Special Counsel Robert Mueller has been building his case against Trump for the better part of a year now. It’s highly speculated that Mueller has potentially already got him for at least a few felonies.
The list continues to grow but — based on the indictments so far as well as the specialists Mueller’s brought on board — obstruction of justice, money laundering, and conspiracy against the U.S. are seemingly all on the table at the moment. The question is how?
Because we’ve never really dealt with a situation like this with a sitting president, there’s a lot of speculation about what exactly will happen from here.
Richard Nixon’s Watergate scandal is the closest thing we have to a precedent, but Watergate did not allege collusion with a foreign government. A hostile foreign government, at that.
Legal experts have long been arguing over whether Mueller can even indict Trump while he’s in office, and whether it’s possible to put him on trial while he’s still in office. The judicial system will have the final say, but there are still many way to make Trump’s life quite difficult. Perhaps even the way Trump fears the most: financially.

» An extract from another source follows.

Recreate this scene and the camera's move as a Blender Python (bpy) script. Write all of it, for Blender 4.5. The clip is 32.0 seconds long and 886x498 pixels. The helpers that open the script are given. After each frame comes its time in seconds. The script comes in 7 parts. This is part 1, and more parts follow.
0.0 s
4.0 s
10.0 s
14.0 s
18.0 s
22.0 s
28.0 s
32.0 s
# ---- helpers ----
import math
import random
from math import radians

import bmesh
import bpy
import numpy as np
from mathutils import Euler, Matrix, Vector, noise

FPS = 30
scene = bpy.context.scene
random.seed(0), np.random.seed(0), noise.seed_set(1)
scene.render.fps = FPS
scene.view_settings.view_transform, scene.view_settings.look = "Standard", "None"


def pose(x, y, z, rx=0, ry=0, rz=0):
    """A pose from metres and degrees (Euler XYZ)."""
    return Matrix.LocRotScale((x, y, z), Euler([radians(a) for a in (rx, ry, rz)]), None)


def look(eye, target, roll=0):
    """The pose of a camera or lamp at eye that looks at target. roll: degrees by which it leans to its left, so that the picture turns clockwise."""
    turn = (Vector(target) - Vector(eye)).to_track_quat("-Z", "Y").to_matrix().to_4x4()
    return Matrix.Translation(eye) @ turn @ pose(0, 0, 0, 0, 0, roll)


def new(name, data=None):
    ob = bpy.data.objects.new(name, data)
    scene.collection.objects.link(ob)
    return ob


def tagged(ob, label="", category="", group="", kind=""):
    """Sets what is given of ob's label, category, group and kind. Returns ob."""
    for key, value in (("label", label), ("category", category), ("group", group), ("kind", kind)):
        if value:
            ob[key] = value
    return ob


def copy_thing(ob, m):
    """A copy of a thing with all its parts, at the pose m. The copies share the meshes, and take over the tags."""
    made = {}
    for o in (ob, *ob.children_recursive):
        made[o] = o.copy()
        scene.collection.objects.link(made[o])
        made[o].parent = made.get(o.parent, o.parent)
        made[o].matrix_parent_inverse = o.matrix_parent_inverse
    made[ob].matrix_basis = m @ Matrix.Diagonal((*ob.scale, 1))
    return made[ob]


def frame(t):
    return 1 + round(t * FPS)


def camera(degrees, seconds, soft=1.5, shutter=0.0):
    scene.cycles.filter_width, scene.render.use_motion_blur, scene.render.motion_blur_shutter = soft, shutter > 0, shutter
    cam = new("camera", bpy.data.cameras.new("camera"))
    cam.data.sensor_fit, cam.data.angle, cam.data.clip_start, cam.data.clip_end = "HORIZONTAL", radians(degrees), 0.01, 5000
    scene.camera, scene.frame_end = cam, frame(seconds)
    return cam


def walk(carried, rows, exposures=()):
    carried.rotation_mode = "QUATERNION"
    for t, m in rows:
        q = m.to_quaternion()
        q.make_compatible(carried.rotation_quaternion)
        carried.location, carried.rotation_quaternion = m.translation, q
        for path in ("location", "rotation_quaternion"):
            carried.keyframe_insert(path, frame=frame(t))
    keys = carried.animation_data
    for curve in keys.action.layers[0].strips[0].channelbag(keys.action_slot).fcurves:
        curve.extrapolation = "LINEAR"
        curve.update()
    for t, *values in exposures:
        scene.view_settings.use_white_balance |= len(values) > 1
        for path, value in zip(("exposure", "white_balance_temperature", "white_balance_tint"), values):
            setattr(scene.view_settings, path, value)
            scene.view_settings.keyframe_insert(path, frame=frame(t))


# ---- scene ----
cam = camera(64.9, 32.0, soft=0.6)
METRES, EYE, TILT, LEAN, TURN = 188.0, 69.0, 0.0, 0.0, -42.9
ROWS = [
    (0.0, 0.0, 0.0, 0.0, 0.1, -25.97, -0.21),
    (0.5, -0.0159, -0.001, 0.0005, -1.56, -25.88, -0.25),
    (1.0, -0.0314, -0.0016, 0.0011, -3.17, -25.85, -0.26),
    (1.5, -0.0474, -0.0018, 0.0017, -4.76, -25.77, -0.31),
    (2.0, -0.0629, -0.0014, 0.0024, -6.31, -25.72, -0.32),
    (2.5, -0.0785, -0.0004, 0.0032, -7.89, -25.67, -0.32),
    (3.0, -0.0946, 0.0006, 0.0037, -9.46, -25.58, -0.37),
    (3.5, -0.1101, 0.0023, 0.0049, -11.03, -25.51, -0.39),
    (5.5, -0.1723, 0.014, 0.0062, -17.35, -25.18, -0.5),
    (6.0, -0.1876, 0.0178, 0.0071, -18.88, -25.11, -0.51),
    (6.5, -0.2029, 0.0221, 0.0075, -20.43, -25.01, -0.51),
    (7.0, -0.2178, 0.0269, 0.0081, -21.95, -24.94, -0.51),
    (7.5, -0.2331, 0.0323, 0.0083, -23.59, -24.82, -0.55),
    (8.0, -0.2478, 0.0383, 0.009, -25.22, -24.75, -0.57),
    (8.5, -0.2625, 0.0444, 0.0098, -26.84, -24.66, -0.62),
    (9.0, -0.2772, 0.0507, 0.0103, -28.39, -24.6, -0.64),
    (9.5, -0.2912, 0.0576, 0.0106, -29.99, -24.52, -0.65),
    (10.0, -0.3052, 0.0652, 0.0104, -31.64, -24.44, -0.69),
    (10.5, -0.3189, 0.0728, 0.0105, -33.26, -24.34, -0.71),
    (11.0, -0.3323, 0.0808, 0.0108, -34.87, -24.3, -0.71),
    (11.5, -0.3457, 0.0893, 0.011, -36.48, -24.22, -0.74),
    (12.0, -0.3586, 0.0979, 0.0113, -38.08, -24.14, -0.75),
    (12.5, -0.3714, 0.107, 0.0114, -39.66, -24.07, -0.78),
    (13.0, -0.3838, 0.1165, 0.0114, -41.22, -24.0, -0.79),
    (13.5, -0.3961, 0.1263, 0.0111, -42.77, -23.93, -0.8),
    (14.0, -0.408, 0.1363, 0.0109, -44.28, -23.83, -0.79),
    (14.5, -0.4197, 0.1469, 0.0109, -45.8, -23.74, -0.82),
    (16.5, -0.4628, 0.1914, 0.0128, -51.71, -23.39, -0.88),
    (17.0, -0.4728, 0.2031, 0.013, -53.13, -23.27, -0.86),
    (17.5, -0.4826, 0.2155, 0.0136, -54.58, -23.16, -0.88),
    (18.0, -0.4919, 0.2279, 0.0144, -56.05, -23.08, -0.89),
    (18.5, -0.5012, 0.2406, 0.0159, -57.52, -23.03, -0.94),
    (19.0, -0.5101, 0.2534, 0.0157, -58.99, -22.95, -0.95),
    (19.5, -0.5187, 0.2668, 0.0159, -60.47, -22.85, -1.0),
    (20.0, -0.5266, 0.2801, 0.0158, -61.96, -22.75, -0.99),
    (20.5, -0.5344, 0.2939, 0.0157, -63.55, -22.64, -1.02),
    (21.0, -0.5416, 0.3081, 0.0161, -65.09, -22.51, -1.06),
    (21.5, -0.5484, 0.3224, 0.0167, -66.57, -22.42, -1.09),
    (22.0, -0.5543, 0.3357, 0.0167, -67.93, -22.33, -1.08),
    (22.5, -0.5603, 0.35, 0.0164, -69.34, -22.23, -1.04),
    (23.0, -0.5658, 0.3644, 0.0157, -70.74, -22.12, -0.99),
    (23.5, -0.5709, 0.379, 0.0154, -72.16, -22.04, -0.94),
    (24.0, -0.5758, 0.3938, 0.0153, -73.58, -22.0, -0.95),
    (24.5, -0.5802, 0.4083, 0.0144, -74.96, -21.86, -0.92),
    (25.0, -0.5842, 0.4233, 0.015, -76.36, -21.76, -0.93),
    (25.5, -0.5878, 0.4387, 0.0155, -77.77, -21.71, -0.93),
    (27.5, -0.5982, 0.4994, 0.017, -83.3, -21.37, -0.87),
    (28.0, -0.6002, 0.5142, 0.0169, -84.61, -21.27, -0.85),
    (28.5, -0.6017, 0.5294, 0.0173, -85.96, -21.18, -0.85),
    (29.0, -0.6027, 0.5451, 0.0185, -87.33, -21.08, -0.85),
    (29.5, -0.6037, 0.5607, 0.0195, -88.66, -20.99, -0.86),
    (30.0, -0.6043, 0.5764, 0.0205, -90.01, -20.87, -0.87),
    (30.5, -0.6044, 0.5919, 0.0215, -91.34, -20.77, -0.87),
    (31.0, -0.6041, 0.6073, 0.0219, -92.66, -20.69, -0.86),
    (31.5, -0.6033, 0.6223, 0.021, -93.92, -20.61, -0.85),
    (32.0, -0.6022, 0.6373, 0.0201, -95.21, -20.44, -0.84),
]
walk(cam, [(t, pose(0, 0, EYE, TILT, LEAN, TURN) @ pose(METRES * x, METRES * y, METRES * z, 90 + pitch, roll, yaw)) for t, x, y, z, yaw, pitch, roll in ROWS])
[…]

Laurence Tribe of Harvard Law School was asked if Mueller could seize Trump’s assets while he’s still in office. Please see his response tweeted below:
I’ve not yet explored this, but I’d welcome those who are expert in RICO and other avenues for prosecuting corrupt organizations and freezing their assets to RT and explain. Even if a sitting POTUS were held unindictable, an open Q, his nest of companies could be a sitting duck. https://t.co/ts2hHY0wVR
— Laurence Tribe (@tribelaw) January 27, 2018
As for the broader question of whether Donald Trump can be sued while in office, another familiar face from the Harvard yard argued emphatically in 1994 that No Man in This Country . . . Is Above the Law. In his essay, George Conway (husband of Kellyanne Conway) methodically dismembered then-president Bill Clinton’s argument that presidents should be considered immune from litigation that could distract from their official duties.